Leave the pictures out and transcribe every record exactly.

____ GIVEN ENTRIES

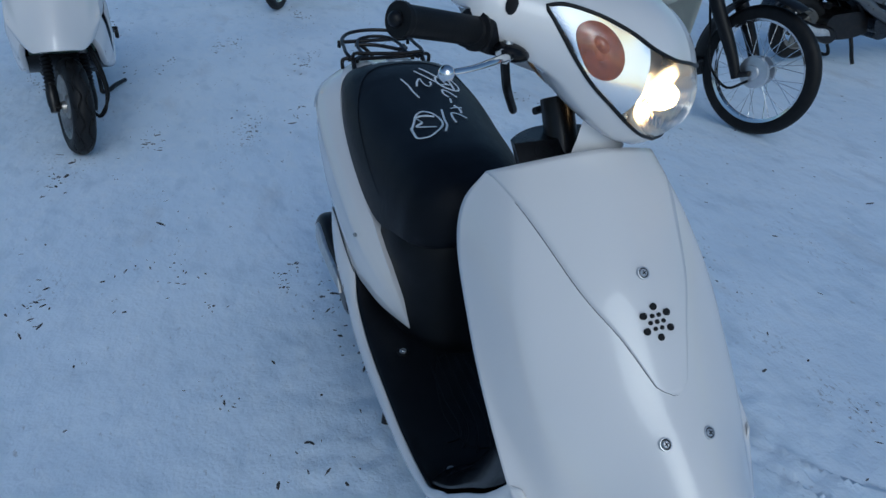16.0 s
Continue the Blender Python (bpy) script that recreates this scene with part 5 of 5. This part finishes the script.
moped = make_moped()
moped.matrix_world = pose(1.629, -2.155, 0, 0, 0, 14.2) @ Matrix.Scale(1.04, 4)
copy_thing(moped, pose(4.97, -0.47, 0, 0, 0, -28))
make_scooter(pose(2.56, -4.08, 0, 0, 0, 84), 5.0, False, "dark grey scooter parked beside the motorcycle on snow", DARK_PAINT)


# ---- far side of the yard: crates in a snow bank ----
def make_crate(m, mat, label):
    top = tagged(new("plastic_crate"), label, "crate", "crates along the snow bank")
    top.matrix_world = m
    for x in (-0.5, 0.08):
        pts = [(x, 0.0), (x, 0.62), (x + 0.42, 0.62), (x + 0.42, 0.0), (x + 0.30, 0.0), (x + 0.28, 0.09), (x + 0.21, 0.12), (x + 0.14, 0.09), (x + 0.12, 0.0)]
        loop = [(a, b) for a, b in pts]
        part("front_panel", pillow(loop, 0.03, 0.0, 0.006, 90, 2), mat, top)
    part("body", box((-0.55, 0.03, 0.05), (0.55, 0.85, 0.68), 0.02), mat, top)
    part("skid", box((-0.56, -0.01, 0.0), (-0.50, 0.85, 0.08), 0.01), mat, top)
    part("skid", box((0.50, -0.01, 0.0), (0.56, 0.85, 0.08), 0.01), mat, top)
    return top


for k in range(9):
    red = k in (4,)
    make_crate(pose(-3.6 + 1.27 * k, 6.40 + 0.12 * math.sin(k * 2.1), 0.03, 0, 0, 3 * math.sin(k * 1.7)), CRATE_RED if red else CRATE, "faded red plastic crate half sunk in snow" if red else "dark grey plastic crate half sunk in snow")

bank = []
for x in np.linspace(-6, 9, 150):
    r = []
    for v in np.linspace(0, 1, 14):
        y = 5.90 + 0.9 * v
        h = 0.12 * math.sin(math.pi * min(1, v * 1.3)) * (0.65 + 1.1 * noise.noise(Vector((x * 1.4, 0, 7))) + 0.5 * noise.noise(Vector((x * 5, v * 3, 2))))
        r.append((x, y + 0.06 * noise.noise(Vector((x * 2, v * 2, 5))), max(-0.02, h) - 0.015))
    bank.append(r)
tagged(finish("snow_bank", tidy(rows_mesh(bank)), SNOW), "low ragged bank of ploughed snow", "snow", kind="structure")
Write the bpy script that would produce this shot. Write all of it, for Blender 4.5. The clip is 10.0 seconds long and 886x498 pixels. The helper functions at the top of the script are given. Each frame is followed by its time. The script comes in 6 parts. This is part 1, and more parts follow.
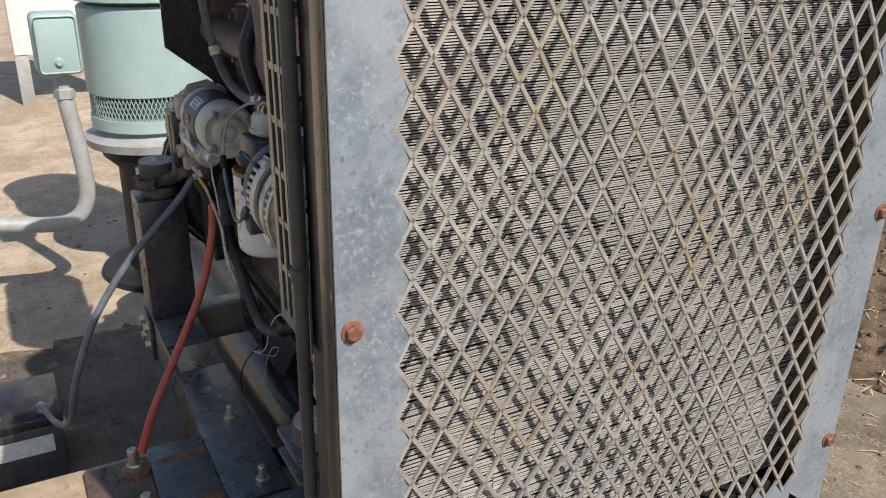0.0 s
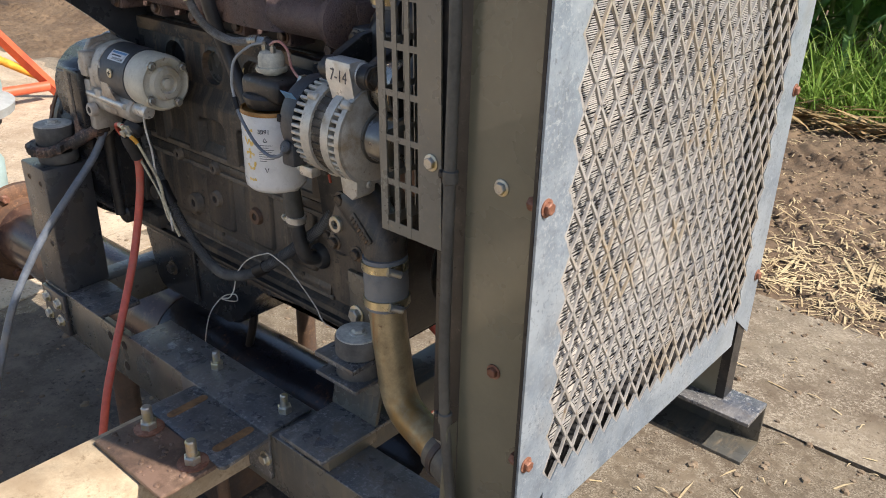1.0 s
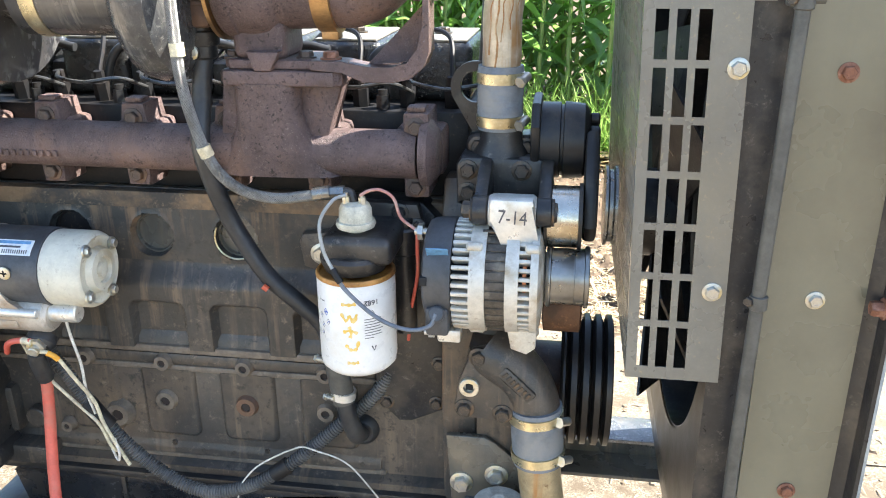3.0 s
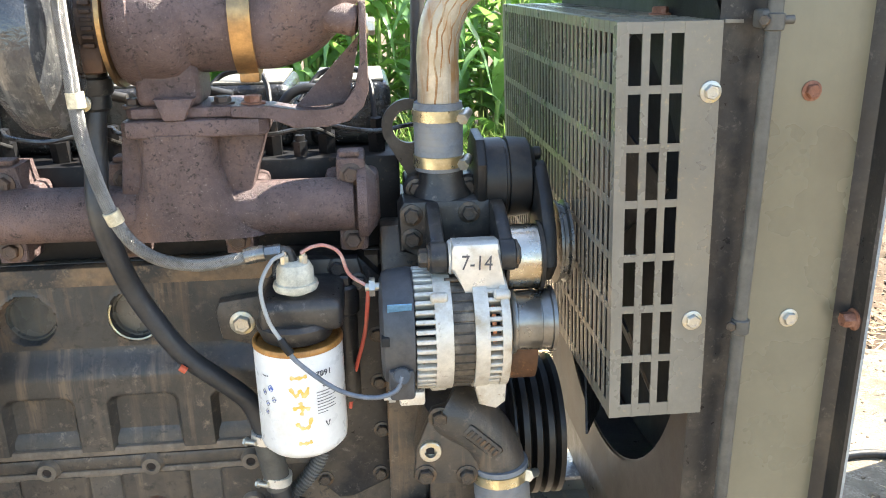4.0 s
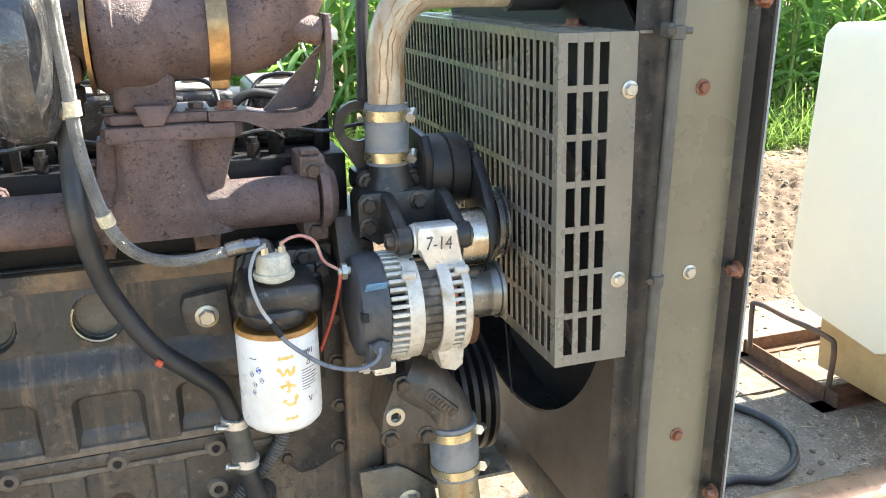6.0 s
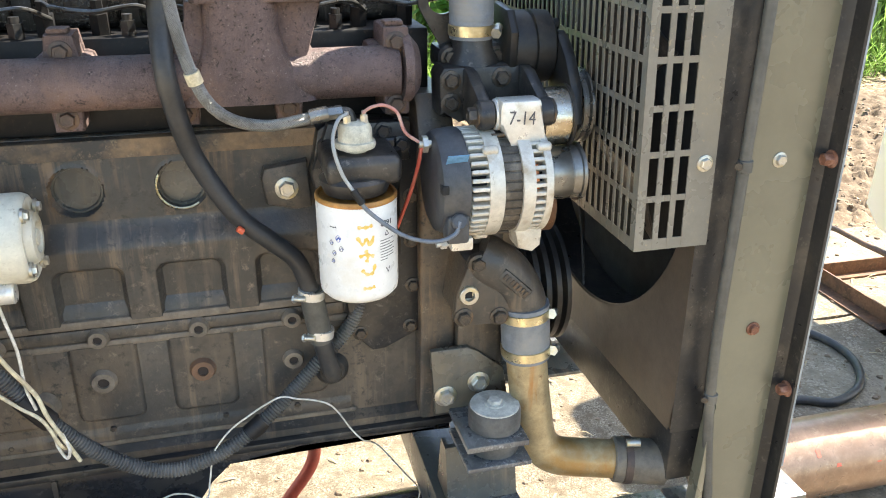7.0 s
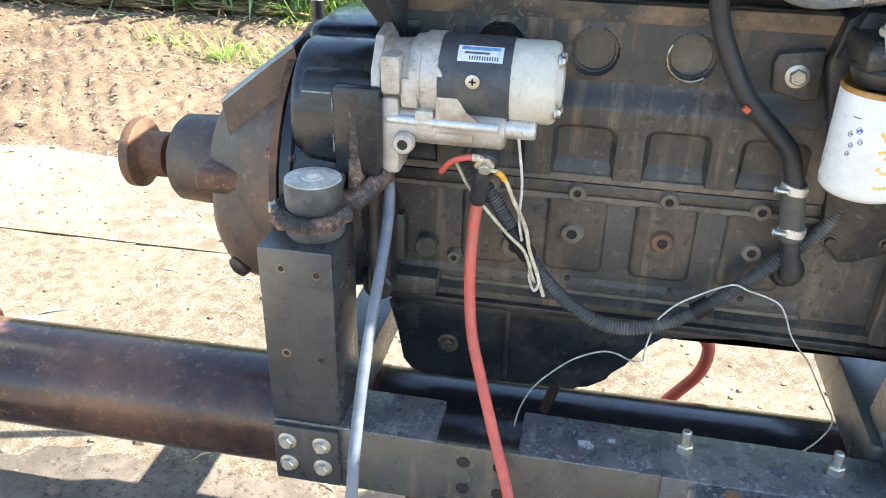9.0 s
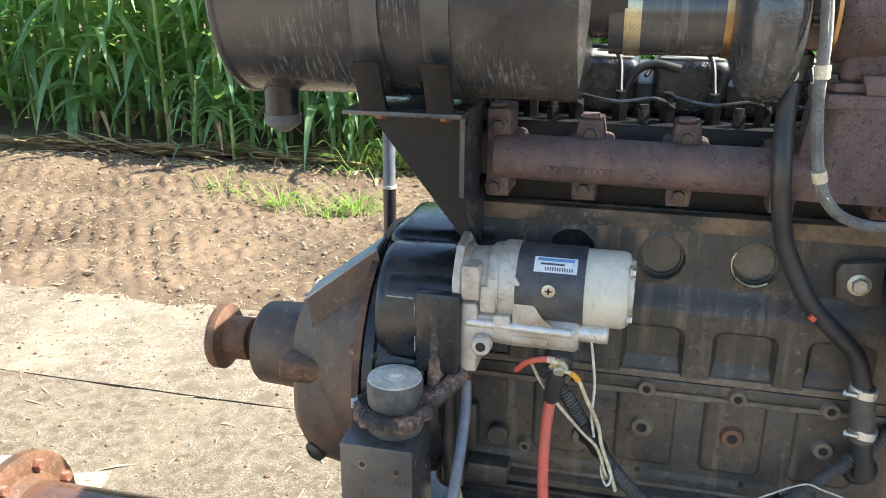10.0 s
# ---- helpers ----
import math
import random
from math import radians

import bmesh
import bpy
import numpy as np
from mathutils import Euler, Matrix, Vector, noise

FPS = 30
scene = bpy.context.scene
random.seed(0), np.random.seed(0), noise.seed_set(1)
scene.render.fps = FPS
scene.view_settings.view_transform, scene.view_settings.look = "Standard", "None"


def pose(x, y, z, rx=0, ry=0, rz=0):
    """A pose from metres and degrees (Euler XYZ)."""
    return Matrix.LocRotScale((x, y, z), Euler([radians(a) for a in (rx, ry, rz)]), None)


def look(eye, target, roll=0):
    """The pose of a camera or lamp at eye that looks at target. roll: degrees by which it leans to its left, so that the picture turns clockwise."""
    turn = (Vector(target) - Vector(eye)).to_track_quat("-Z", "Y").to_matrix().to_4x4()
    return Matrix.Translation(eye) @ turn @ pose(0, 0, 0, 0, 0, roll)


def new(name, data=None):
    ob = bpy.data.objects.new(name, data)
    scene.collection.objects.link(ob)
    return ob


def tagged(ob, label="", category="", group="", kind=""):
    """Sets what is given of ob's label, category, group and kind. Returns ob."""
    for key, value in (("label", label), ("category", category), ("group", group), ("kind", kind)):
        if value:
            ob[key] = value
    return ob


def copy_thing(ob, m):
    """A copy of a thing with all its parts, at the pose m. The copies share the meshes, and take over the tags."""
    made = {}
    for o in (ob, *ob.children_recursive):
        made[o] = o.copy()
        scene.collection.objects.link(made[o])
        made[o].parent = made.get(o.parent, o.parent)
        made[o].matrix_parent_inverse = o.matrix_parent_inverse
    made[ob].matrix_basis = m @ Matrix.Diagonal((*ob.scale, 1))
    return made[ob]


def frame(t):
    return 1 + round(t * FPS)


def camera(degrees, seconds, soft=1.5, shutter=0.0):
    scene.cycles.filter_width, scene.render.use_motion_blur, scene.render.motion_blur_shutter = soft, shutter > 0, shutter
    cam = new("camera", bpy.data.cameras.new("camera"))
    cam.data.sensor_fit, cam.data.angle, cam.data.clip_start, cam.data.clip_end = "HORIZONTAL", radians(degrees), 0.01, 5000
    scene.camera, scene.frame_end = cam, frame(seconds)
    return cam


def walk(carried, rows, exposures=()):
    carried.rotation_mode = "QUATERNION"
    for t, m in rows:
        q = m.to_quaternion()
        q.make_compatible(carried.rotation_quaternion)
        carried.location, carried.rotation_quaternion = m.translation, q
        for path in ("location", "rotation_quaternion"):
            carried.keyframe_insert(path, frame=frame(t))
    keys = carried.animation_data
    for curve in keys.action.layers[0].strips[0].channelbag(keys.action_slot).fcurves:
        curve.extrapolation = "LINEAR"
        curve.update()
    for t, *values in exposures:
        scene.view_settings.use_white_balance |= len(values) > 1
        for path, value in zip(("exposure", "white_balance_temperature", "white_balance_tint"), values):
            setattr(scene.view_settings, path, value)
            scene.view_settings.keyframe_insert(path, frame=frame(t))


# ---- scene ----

________

**IN RESPONSE:**
16.0 s
Continue the Blender Python (bpy) script that recreates this scene with part 5 of 5. This part finishes the script.
moped = make_moped()
moped.matrix_world = pose(1.629, -2.155, 0, 0, 0, 14.2) @ Matrix.Scale(1.04, 4)
copy_thing(moped, pose(4.97, -0.47, 0, 0, 0, -28))
make_scooter(pose(2.56, -4.08, 0, 0, 0, 84), 5.0, False, "dark grey scooter parked beside the motorcycle on snow", DARK_PAINT)


# ---- far side of the yard: crates in a snow bank ----
def make_crate(m, mat, label):
    top = tagged(new("plastic_crate"), label, "crate", "crates along the snow bank")
    top.matrix_world = m
    for x in (-0.5, 0.08):
        pts = [(x, 0.0), (x, 0.62), (x + 0.42, 0.62), (x + 0.42, 0.0), (x + 0.30, 0.0), (x + 0.28, 0.09), (x + 0.21, 0.12), (x + 0.14, 0.09), (x + 0.12, 0.0)]
        loop = [(a, b) for a, b in pts]
        part("front_panel", pillow(loop, 0.03, 0.0, 0.006, 90, 2), mat, top)
    part("body", box((-0.55, 0.03, 0.05), (0.55, 0.85, 0.68), 0.02), mat, top)
    part("skid", box((-0.56, -0.01, 0.0), (-0.50, 0.85, 0.08), 0.01), mat, top)
    part("skid", box((0.50, -0.01, 0.0), (0.56, 0.85, 0.08), 0.01), mat, top)
    return top


for k in range(9):
    red = k in (4,)
    make_crate(pose(-3.6 + 1.27 * k, 6.40 + 0.12 * math.sin(k * 2.1), 0.03, 0, 0, 3 * math.sin(k * 1.7)), CRATE_RED if red else CRATE, "faded red plastic crate half sunk in snow" if red else "dark grey plastic crate half sunk in snow")

bank = []
for x in np.linspace(-6, 9, 150):
    r = []
    for v in np.linspace(0, 1, 14):
        y = 5.90 + 0.9 * v
        h = 0.12 * math.sin(math.pi * min(1, v * 1.3)) * (0.65 + 1.1 * noise.noise(Vector((x * 1.4, 0, 7))) + 0.5 * noise.noise(Vector((x * 5, v * 3, 2))))
        r.append((x, y + 0.06 * noise.noise(Vector((x * 2, v * 2, 5))), max(-0.02, h) - 0.015))
    bank.append(r)
tagged(finish("snow_bank", tidy(rows_mesh(bank)), SNOW), "low ragged bank of ploughed snow", "snow", kind="structure")
Write the bpy script that would produce this shot. Write all of it, for Blender 4.5. The clip is 10.0 seconds long and 886x498 pixels. The helper functions at the top of the script are given. Each frame is followed by its time. The script comes in 6 parts. This is part 1, and more parts follow.
0.0 s
1.0 s
3.0 s
4.0 s
6.0 s
7.0 s
9.0 s
10.0 s
# ---- helpers ----
import math
import random
from math import radians

import bmesh
import bpy
import numpy as np
from mathutils import Euler, Matrix, Vector, noise

FPS = 30
scene = bpy.context.scene
random.seed(0), np.random.seed(0), noise.seed_set(1)
scene.render.fps = FPS
scene.view_settings.view_transform, scene.view_settings.look = "Standard", "None"


def pose(x, y, z, rx=0, ry=0, rz=0):
    """A pose from metres and degrees (Euler XYZ)."""
    return Matrix.LocRotScale((x, y, z), Euler([radians(a) for a in (rx, ry, rz)]), None)


def look(eye, target, roll=0):
    """The pose of a camera or lamp at eye that looks at target. roll: degrees by which it leans to its left, so that the picture turns clockwise."""
    turn = (Vector(target) - Vector(eye)).to_track_quat("-Z", "Y").to_matrix().to_4x4()
    return Matrix.Translation(eye) @ turn @ pose(0, 0, 0, 0, 0, roll)


def new(name, data=None):
    ob = bpy.data.objects.new(name, data)
    scene.collection.objects.link(ob)
    return ob


def tagged(ob, label="", category="", group="", kind=""):
    """Sets what is given of ob's label, category, group and kind. Returns ob."""
    for key, value in (("label", label), ("category", category), ("group", group), ("kind", kind)):
        if value:
            ob[key] = value
    return ob


def copy_thing(ob, m):
    """A copy of a thing with all its parts, at the pose m. The copies share the meshes, and take over the tags."""
    made = {}
    for o in (ob, *ob.children_recursive):
        made[o] = o.copy()
        scene.collection.objects.link(made[o])
        made[o].parent = made.get(o.parent, o.parent)
        made[o].matrix_parent_inverse = o.matrix_parent_inverse
    made[ob].matrix_basis = m @ Matrix.Diagonal((*ob.scale, 1))
    return made[ob]


def frame(t):
    return 1 + round(t * FPS)


def camera(degrees, seconds, soft=1.5, shutter=0.0):
    scene.cycles.filter_width, scene.render.use_motion_blur, scene.render.motion_blur_shutter = soft, shutter > 0, shutter
    cam = new("camera", bpy.data.cameras.new("camera"))
    cam.data.sensor_fit, cam.data.angle, cam.data.clip_start, cam.data.clip_end = "HORIZONTAL", radians(degrees), 0.01, 5000
    scene.camera, scene.frame_end = cam, frame(seconds)
    return cam


def walk(carried, rows, exposures=()):
    carried.rotation_mode = "QUATERNION"
    for t, m in rows:
        q = m.to_quaternion()
        q.make_compatible(carried.rotation_quaternion)
        carried.location, carried.rotation_quaternion = m.translation, q
        for path in ("location", "rotation_quaternion"):
            carried.keyframe_insert(path, frame=frame(t))
    keys = carried.animation_data
    for curve in keys.action.layers[0].strips[0].channelbag(keys.action_slot).fcurves:
        curve.extrapolation = "LINEAR"
        curve.update()
    for t, *values in exposures:
        scene.view_settings.use_white_balance |= len(values) > 1
        for path, value in zip(("exposure", "white_balance_temperature", "white_balance_tint"), values):
            setattr(scene.view_settings, path, value)
            scene.view_settings.keyframe_insert(path, frame=frame(t))


# ---- scene ----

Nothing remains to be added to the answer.